Apart from your regular job, there are many side hustles you can do on the side to augment your income. The more money you earn, the more money you can put away for your savings. If you have a special talent such as cooking, baking, cake decorating, painting, sewing, content writing, graphic designing, and video editing, you can leverage this to earn extra money during your spare time. Even tutoring or baby-sitting will give you additional income.
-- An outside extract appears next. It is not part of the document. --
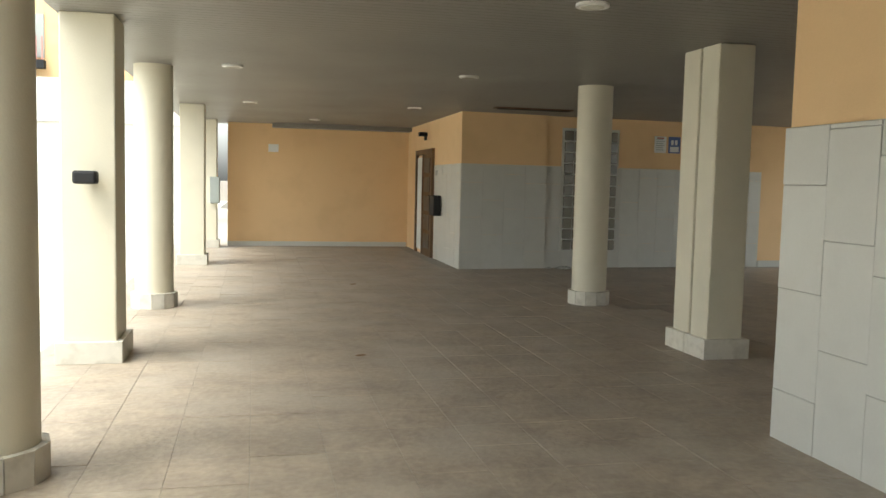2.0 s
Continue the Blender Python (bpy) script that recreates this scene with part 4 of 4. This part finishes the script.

Diversify Your Investments

Aside from just putting your money in a savings account, consider putting your money in a long-term cash deposit with a higher interest rate. You can also invest in UITFS, mutual funds, bonds, and stocks. Apart from that, you can also grow your money by investing in real estate property or REITS.

Conclusion

There are many ways to grow your money for your future. You save and grow your money because you can’t predict what will happen. Your savings and investments will help you become more secure in the future, and they will offer you a safety-net in an emergency.